Usually, I don't give code for "easy" problem, because if you can't solve it by yourself, that mean you need practice and giving you the answer will not be usefull for you, but since sg7 did it, it's meaningless to hold it (and you can't use the room for now), so here an implementation of the algorithm :

#include <stdio.h>
#include <string.h>
#include <stdlib.h>
#include <stdbool.h>

bool IsNumberInArray(int number, int *array, size_t arraySize)
{
    for (size_t i = 0; i < arraySize; ++i) {
       if (array[i] == number) {
           return (true);
       }
    }

    return (false);
}

void DumpArrayContent(int *array, size_t arraySize, char *arrayName)
{
    printf("%s has %zu elements:\n", arrayName ? arrayName : "array", arraySize);               
    for (size_t i = 0; i < arraySize; ++i) {
        printf("%d ",array[i]);
    }
    printf("\n");    
}

int main(void)
{
    int arr1[] = {1,2,3,4,7,8,9};
    int arr2[] = {3,4,5};

    size_t s1 = sizeof(arr1)/sizeof(*arr1);
    size_t s2 = sizeof(arr2)/sizeof(*arr2);

    int    arr3[s1];
    int    s3 = 0;

    for (size_t i = 0; i < s1; ++i) {
        if (!IsNumberInArray(arr1[i], arr2, s2)) {
           arr3[s3] = arr1[i];
           s3++;
        }
    }

    DumpArrayContent(arr1, s1, "arr1");
    DumpArrayContent(arr2, s2, "arr2");
    DumpArrayContent(arr3, s3, "arr3");

    return 0;
} 

I don't think there is a more "effective" implementation, since after compiler optimization, the resulting executable would be pretty identical. If there are not compiler optimization activated, sg7 code will be more "effective" since it's straigthforward (mine have function call). It's up to you to see which one you prefer.

Answer 2

I want the third array to contain every element in array1 that is not in array2, and not vica versa. So if array1 is [1, 2, 3], and arr2 is [3, 4, 5], then arr3 is [1, 2].

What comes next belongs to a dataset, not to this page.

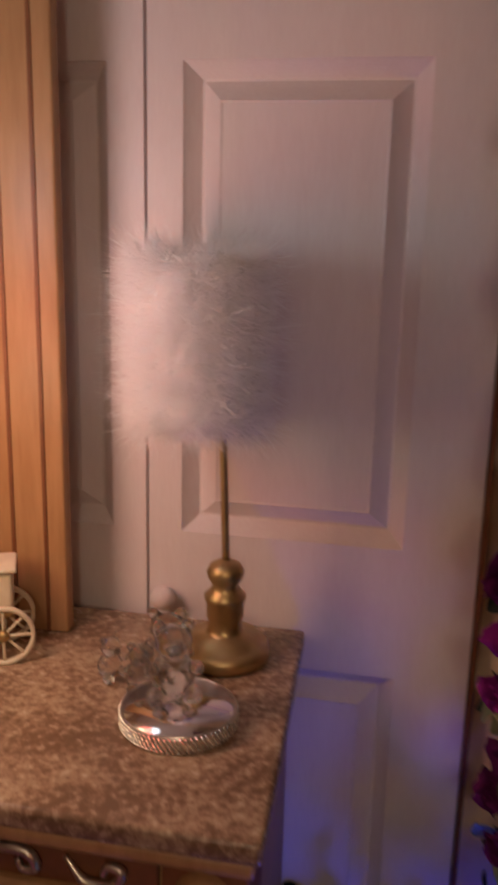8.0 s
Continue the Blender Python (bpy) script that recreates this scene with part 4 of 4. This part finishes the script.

Providing that array1 has already been processed to not contain the duplicates,
it looks like you need this:

#include<stdio.h>
#include<string.h>
#include<stdlib.h>

int main(void)
{
    size_t i,j,k;
    int s3;

    int arr1[] = {1,2,3,4,7,8,9};
    int arr2[] = {3,4,5};

    size_t s1 = sizeof(arr1)/sizeof(int);
    size_t s2 = sizeof(arr2)/sizeof(int);

    int arr3[s1];
    int e;
    int found = 0;
    k = 0;

    for(i=0; i<s1; i++)
    {
        e = arr1[i]; 
        found = 0;

        for(j=0; j<s2; j++){

           if(e == arr2[j])
           {
               found = 1;
               break;
           }
        }

        if(found == 0){
           arr3[k] = e;
           k++;
        }
    }


    printf("arr1 has %d elements:\n",s1);
    for(i=0;i<s1; i++)
    {
        printf("%d ",arr1[i]);
    }

    printf("\narr2 has %d elements:\n",s2);
    for(i=0;i<s2; i++)
    {
        printf("%d ",arr2[i]);
    }

    printf("\narr3 has %d elements:\n",k);               
    for(i=0;i<k; i++)
    {
        printf("%d ",arr3[i]);
    }

    return 0;
}

Output:

arr1 has 7 elements:                                                                                                                         
1 2 3 4 7 8 9                                                                                                                               
arr2 has 3 elements:                                                                                                                        
3 4 5                                                                                                                                       
arr3 has 5 elements:                                                                                                                        
1 2 7 8 9 

Answer 3

Look at your loop, notice that the inner for-loop j is initialized to 0 at every iteration of i.

  for(i = 0; i < size1; i++)
  {
    for(j = 0; j < size2; j++)
    {
      if(arr1[i] != arr2[j])
      {
        arr3[s] = arr1[i];
        ++i;
        ++j;  // so what does this do?
        ++s;
      }
    }
  }
  
  

Let's try to see what happens with two arrays that have different values:

arr1 : {1,2}
arr2 : {3,4}


           i   j   s
iteration  0   0   0  => arr3[0] = 1; 
           1   1   1
               2                        j==2 since j++, leaving inner loop j==size2
iteration  2   0   1                    i==2 since i++, leaving outer loop i==size1

Best is to write down your steps on a paper and go through your algorithm, start with a simple example, then create a prototype routine for it, if that works move on to larger arrays, different lenght arrays, arrays that are identical and so on.